Navigating the 2024 Canadian Economic Landscape


Tiff Macklem, the Bank of Canada governor, is becoming as well-known as a rockstar. We hang on to his every word, look for clues in the commentary and hope our economy is headed towards a recovery. Why? Because, for so many, our financial livelihood depends on it.  

For the fourth consecutive rate announcement, the Bank of Canada did exactly what we expected it to do and left the bank rate unchanged at 5%. However, in the commentary, Macklem made a key point. “If the economy evolves broadly in line with the projection published, I expect future discussions will be about how long we maintain the policy rate at five percent,” Macklem said. 

Economic Challenges and Uncertainties in Canada

Inflation has tamed and decelerated but has not yet hit the desired 2% target. Shelter costs are still high for renters and homeowners, healthcare costs continue to climb, and even areas such as car maintenance remain stubbornly high.  

The job market has proven more resilient than anyone initially thought. Yet, the private sector has been scaling back on hiring for the past three months, our productivity levels are low, and without meaningful business investment in Canada, further job losses could be on the horizon. No one worries about paying their bills or debt levels when they have a job or money coming in, but things can quickly spiral out of control should the situation change. 

We don’t know with certainty if our economy is headed toward a soft landing or a mild recession.
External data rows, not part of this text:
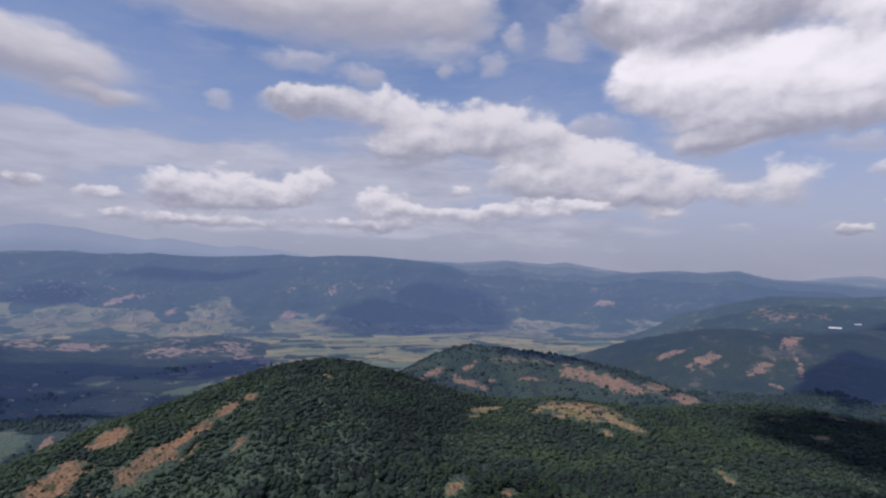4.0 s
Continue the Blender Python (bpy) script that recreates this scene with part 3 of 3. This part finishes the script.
# pale peaks behind the table mountain
peaks = []
for k in range(161):
    az = -75 + k * 0.55
    crest = 1.75 + 1.75 * math.exp(-((az + 22.5) / 5.5) ** 2) + 1.0 * math.exp(-((az + 13) / 7.0) ** 2) + 0.35 * math.exp(-((az + 4) / 4.0) ** 2) + 0.22 * noise.fractal(Vector((az * 0.3, 3, 0)), 0.9, 2.0, 5)
    if az < -26:
        crest -= (-26 - az) * 0.03
    if az > -1:
        crest -= (az + 1) * 0.2
    for d, el in ((4940, -2.0), (4950, 0.5 * crest), (4965, crest), (4988, -2.0)):
        peaks.append(place(az, d, el))
me = bpy.data.meshes.new("backdrop_peaks")
me.from_pydata(peaks, [], [(k * 4 + j, k * 4 + j + 4, k * 4 + j + 5, k * 4 + j + 1) for k in range(160) for j in range(3)])
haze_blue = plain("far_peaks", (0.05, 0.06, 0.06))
# haze before the peaks, put in as their own blue emission
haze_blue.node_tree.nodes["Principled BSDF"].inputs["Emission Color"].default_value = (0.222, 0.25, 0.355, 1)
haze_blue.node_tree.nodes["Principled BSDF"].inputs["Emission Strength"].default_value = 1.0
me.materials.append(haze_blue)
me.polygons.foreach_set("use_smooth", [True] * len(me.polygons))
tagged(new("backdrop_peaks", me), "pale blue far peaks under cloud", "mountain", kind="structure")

# ---- clouds overhead that shade the land ----
cloud_skin = plain("cloud", (0.8, 0.8, 0.8), 1.0, (0.75, 0.75, 0.77))
# shaded place, half length along, half width across, turn of the length, height of the cloud over it
SHADES = [
    (1879, 819, 395, 140, -63, 1800), (1627, 877, 236, 139, -69, 1800), (1362, 1186, 190, 86, 26, 1800), (1479, 924, 126, 46, -90, 1800), (1877, 1327, 169, 66, -50, 1800), (2278, 1094, 140, 35, -54, 1800), (645, 1345, 150, 45, -20, 1800), (668, 452, 190, 100, -63, 1800), (656, 291, 184, 75, -31, 1800), (1010, 316, 99, 63, 82, 1800),
    # the cloud over (155, 680) is added, unseen, only to darken the hill's flank
    (690, 3362, 522, 258, 5, 4500), (-1394, 3592, 190, 128, 5, 4500), (-2180, 3411, 202, 63, 36, 4500), (-713, 4011, 397, 70, 13, 4500), (-741, 2007, 297, 144, 25, 3000), (-295, 2176, 211, 117, 52, 3000), (-650, 1680, 296, 147, -3, 3000), (-1003, 1520, 201, 126, -55, 3000), (-1176, 1912, 285, 103, 66, 3000), (155, 680, 110, 17, 70, 7000), (905, 3686, 328, 158, 11, 4500)]
to_sun = heading(SUN_AZ, SUN_EL)
for x, y, a, b, turn, over in SHADES:
    bm = bmesh.new()
    bmesh.ops.create_icosphere(bm, subdivisions=5, radius=1)
    for v in bm.verts:
        k = 1.04 + 0.36 * noise.fractal(v.co * 1.7 + Vector((x, y, 0)) * 0.01, 0.6, 2.0, 6)
        v.co = Vector((v.co.x * a * k, v.co.y * b * k, (v.co.z * k * 0.25 if v.co.z < 0 else v.co.z * k) * min(a, b) * 0.5))
    me = bpy.data.meshes.new("cloud")
    bm.to_mesh(me)
    bm.free()
    me.polygons.foreach_set("use_smooth", [True] * len(me.polygons))
    me.materials.append(cloud_skin)
    ground = float(height(np.array([float(x)]), np.array([float(y)]))[0])
    ob = tagged(new("backdrop_cloud", me), "white flat-based cumulus cloud that shades the hills below", "cloud", kind="structure")
    ob.matrix_world = Matrix.Translation(Vector((x, y, ground)) + to_sun * (over / to_sun.z)) @ pose(0, 0, 0, 0, 0, turn)

# ---- trees ----
rng = np.random.default_rng(7)


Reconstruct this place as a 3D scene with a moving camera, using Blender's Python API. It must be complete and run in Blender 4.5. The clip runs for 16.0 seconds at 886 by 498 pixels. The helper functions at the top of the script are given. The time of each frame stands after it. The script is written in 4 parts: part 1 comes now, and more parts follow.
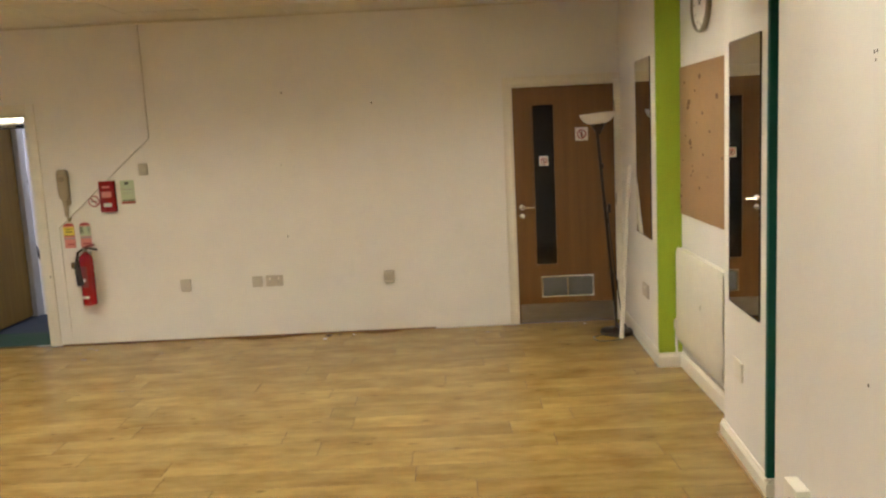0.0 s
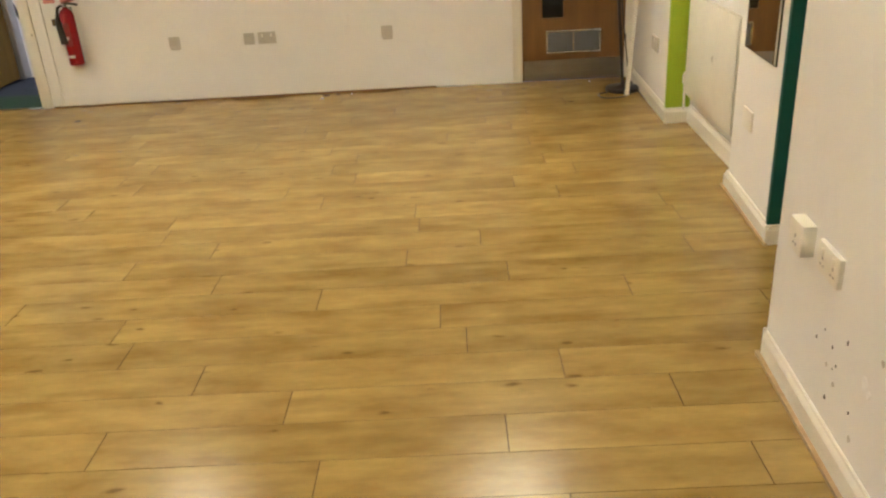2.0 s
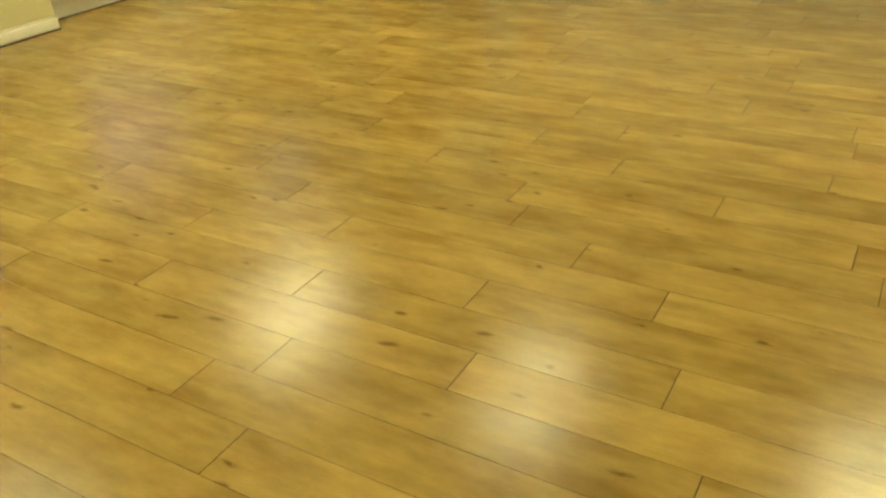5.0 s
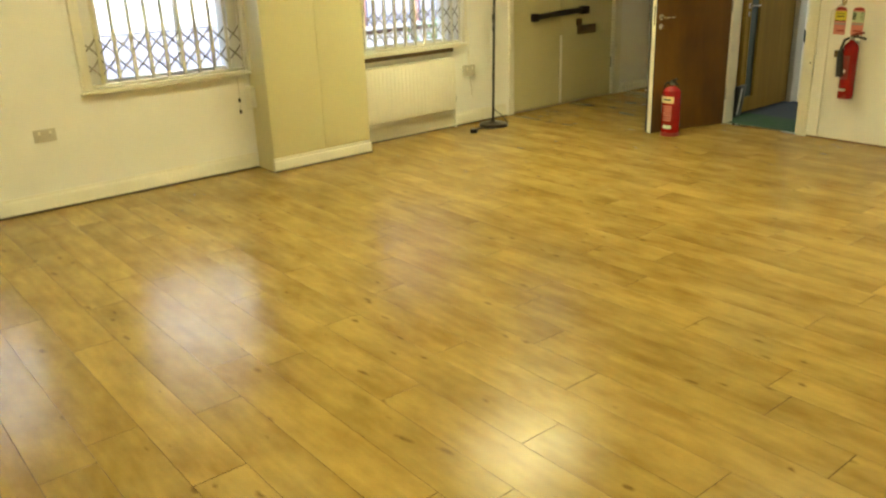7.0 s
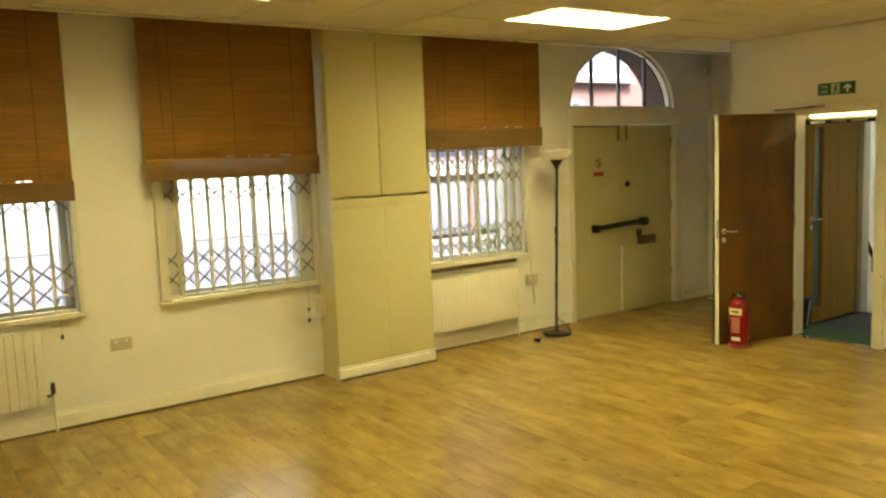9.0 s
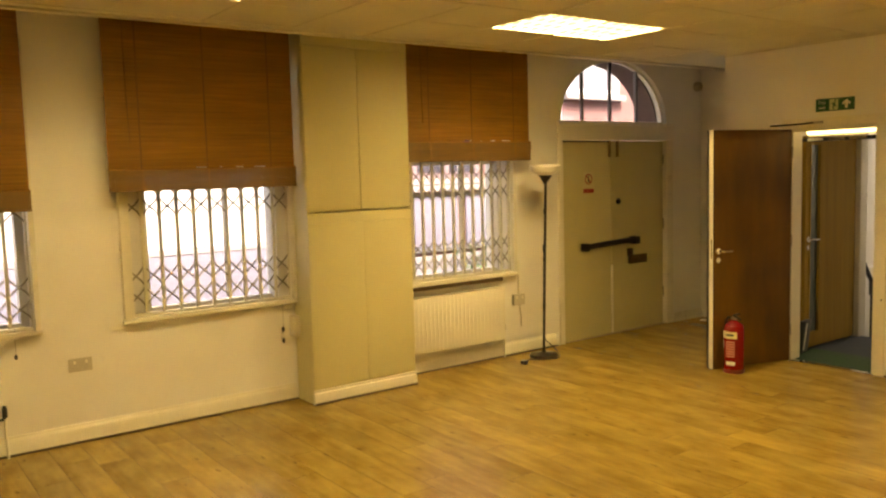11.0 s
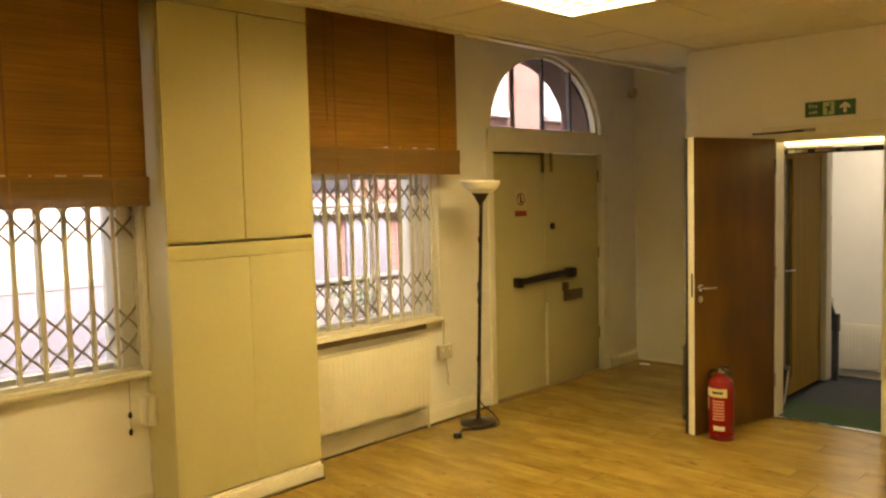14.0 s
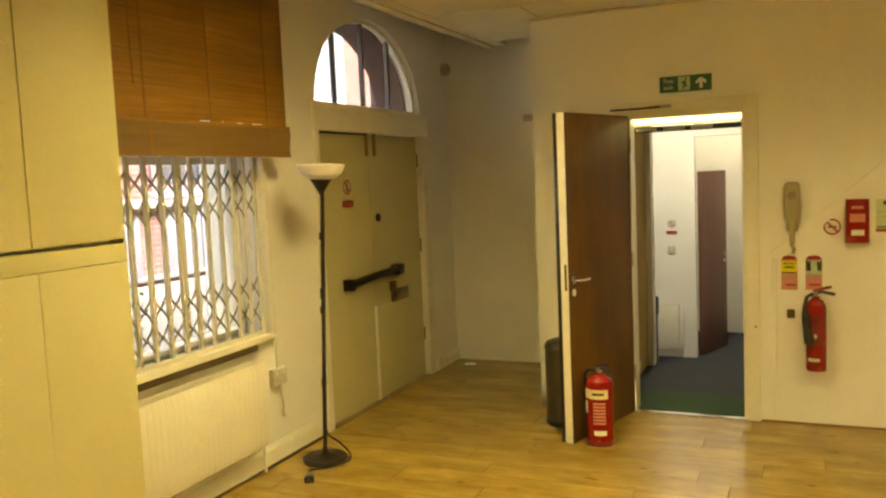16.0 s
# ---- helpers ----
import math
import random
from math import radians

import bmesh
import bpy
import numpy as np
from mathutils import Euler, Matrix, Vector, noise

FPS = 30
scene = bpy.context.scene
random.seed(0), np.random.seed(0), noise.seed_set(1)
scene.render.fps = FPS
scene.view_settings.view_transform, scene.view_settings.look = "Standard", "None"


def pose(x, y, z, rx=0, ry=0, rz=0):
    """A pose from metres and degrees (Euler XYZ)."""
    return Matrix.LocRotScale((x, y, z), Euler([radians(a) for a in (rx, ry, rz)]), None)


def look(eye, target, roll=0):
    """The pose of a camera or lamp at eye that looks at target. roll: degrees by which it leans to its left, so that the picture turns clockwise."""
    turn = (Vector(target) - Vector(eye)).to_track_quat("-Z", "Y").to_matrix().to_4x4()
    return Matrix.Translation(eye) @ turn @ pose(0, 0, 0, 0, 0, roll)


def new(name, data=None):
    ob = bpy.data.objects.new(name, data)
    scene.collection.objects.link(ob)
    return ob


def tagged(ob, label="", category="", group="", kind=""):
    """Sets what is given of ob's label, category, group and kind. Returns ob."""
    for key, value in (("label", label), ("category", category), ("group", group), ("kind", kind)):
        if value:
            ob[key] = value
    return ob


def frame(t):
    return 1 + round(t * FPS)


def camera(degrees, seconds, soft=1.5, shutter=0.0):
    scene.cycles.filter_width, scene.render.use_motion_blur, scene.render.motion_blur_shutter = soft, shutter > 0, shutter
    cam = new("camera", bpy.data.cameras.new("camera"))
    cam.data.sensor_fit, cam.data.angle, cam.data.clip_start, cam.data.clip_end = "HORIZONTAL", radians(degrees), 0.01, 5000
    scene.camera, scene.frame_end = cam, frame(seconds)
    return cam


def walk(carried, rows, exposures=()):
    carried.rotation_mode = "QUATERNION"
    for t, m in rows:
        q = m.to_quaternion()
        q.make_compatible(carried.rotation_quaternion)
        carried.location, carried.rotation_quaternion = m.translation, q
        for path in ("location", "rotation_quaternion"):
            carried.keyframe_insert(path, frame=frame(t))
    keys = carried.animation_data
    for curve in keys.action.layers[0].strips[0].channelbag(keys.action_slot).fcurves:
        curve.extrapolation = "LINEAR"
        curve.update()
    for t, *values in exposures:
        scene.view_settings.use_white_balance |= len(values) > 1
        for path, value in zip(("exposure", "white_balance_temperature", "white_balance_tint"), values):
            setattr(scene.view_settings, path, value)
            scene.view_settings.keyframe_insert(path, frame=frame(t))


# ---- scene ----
cam = camera(57.0, 16.0, soft=2.3)
PATH = [
    (0, (-0.548, 0.603, 1.706), (-0.57, 2.582, 1.418), -2.9),
    (0.5, (-0.567, 0.619, 1.676), (-0.556, 2.574, 1.254), -2.8),
    (1, (-0.568, 0.636, 1.643), (-0.557, 2.554, 1.078), -2.9),
    (1.5, (-0.569, 0.656, 1.613), (-0.58, 2.528, 0.908), -3.3),
    (2, (-0.577, 0.669, 1.587), (-0.622, 2.492, 0.767), -3.5),
    (2.5, (-0.593, 0.677, 1.572), (-0.71, 2.456, 0.664), -3.5),
    (3, (-0.613, 0.685, 1.544), (-0.847, 2.422, 0.581), -3.3),
    (3.5, (-0.636, 0.694, 1.528), (-1.024, 2.381, 0.525), -3.4),
    (4, (-0.653, 0.7, 1.527), (-1.208, 2.318, 0.492), -3.6),
    (4.2, (-0.66, 0.702, 1.53), (-1.282, 2.291, 0.486), -3.7),
    (6.3, (-0.577, 0.774, 1.572), (-1.868, 2.014, 0.680), -2.5),
    (6.5, (-0.575, 0.775, 1.585), (-1.911, 1.998, 0.731), -2.3),
    (7, (-0.6, 0.76, 1.635), (-2.063, 1.935, 0.943), -2.2),
    (7.5, (-0.645, 0.735, 1.685), (-2.177, 1.903, 1.145), -2.0),
    (8, (-0.655, 0.728, 1.69), (-2.242, 1.880, 1.297), -2.3),
    (8.5, (-0.69, 0.716, 1.735), (-2.303, 1.861, 1.443), -2.1),
    (9, (-0.703, 0.714, 1.758), (-2.319, 1.87, 1.53), -2.2),
    (9.2, (-0.706, 0.716, 1.757), (-2.321, 1.877, 1.546), -2.1),
    (11.5, (-1.1, 1.075, 1.719), (-2.697, 2.265, 1.532), -1.2),
    (12, (-1.347, 1.234, 1.716), (-2.931, 2.441, 1.531), -0.6),
    (12.5, (-1.626, 1.363, 1.693), (-3.182, 2.608, 1.525), -0.9),
    (13, (-1.955, 1.464, 1.718), (-3.453, 2.779, 1.561), -1.9),
    (13.5, (-2.215, 1.606, 1.691), (-3.658, 2.983, 1.547), -1.7),
    (14, (-2.547, 1.674, 1.679), (-3.914, 3.128, 1.544), -1.4),
    (14.5, (-2.86, 1.747, 1.685), (-4.094, 3.315, 1.546), -1.9),
    (15, (-3.129, 1.83, 1.656), (-4.247, 3.481, 1.506), -1.9),
    (15.5, (-3.397, 1.984, 1.671), (-4.41, 3.7, 1.499), -2.2),
    (16, (-3.756, 2.027, 1.662), (-4.562, 3.849, 1.486), -2.5),
]
# seconds, stops, kelvin, tint of the clip's own automatic exposure and white balance
EXPOSURES = [
    (0.0, 2.22, 5000, 22),
    (2.5, 2.40, 5300, 20),
    (3.0, 2.36, 6000, 4),
    (3.5, 2.27, 7000, 0),
    (4.0, 2.25, 6800, -2),
    (6.4, 2.5, 5200, -14),
    (7.0, 2.38, 6200, -7),
    (9.0, 2.18, 7200, -10),
    (11.5, 1.98, 9800, 13),
    (12.5, 2.0, 9000, 13),
    (14.0, 2.06, 8900, 8),
    (16.0, 2.28, 9000, -3),
]
walk(cam, [(t, look(eye, target, roll)) for t, eye, target, roll in PATH], EXPOSURES)
# ---------- world, sun, exposure ----------
world = bpy.data.worlds.new("world")
scene.world = world
world.use_nodes = True
wn = world.node_tree.nodes
sky = wn.new("ShaderNodeTexSky")
sky.sky_type, sky.sun_disc = "NISHITA", False
sky.sun_elevation, sky.sun_rotation = radians(48), radians(70)
sky.air_density, sky.dust_density = 1.0, 3.0
world.node_tree.links.new(sky.outputs[0], wn["Background"].inputs[0])
wn["Background"].inputs[1].default_value = 0.15
sun = new("sun", bpy.data.lights.new("sun", "SUN"))
sun.data.energy, sun.data.angle, sun.data.color = 4.6, radians(25), (1.0, 0.98, 0.97)
sun.matrix_world = look((12, -4, 16), (0, 0, 0))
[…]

And, while we focus on our current economic landscape, external wildcards are also worth considering. For example, escalations in the Middle East, mounting tension between China and Taiwan and the risk to trade pending the outcome of the upcoming US election. 

Despite all this, there are still expectations for a rate cut in the spring, anywhere from 100 to 150 basis points. Will this materialize? Maybe. However, timing the real estate, stock, currency, and interest rate markets is a mug’s game. 

Financial Planning and Strategies

A far more sensible approach is to set yourself up for success and control what you can in an environment where you feel you have no control. 

  • Begin by understanding your cash flow. How much money is coming in?  
  • Be transparent about your spending. 
  • Delay discretionary purchases you know you can’t afford.  
  • Don’t try to time the market. It is a mug’s game, and planning according to the current environment is far more prudent. 
  • Explore all of your funding options to free up some cash. These include a Home equity line of credit (HELOC), a CHIP Reverse Mortgage, downsizing your home, or taking money out of your investment portfolio. However, not your typical emergency plan or rainy day fund, all of these options can potentially increase your cash flow and improve your lifestyle. 
  • It is always a good time to ensure that your savings and investments align with your risk tolerance, time horizon, and asset allocation. Re-balancing can help lock in gains and protect investments. 

A sage woman once told me, “Live your life in a financially responsible manner and let the economy catch up.” In other words, we control what we can control despite the economy, which is empowering.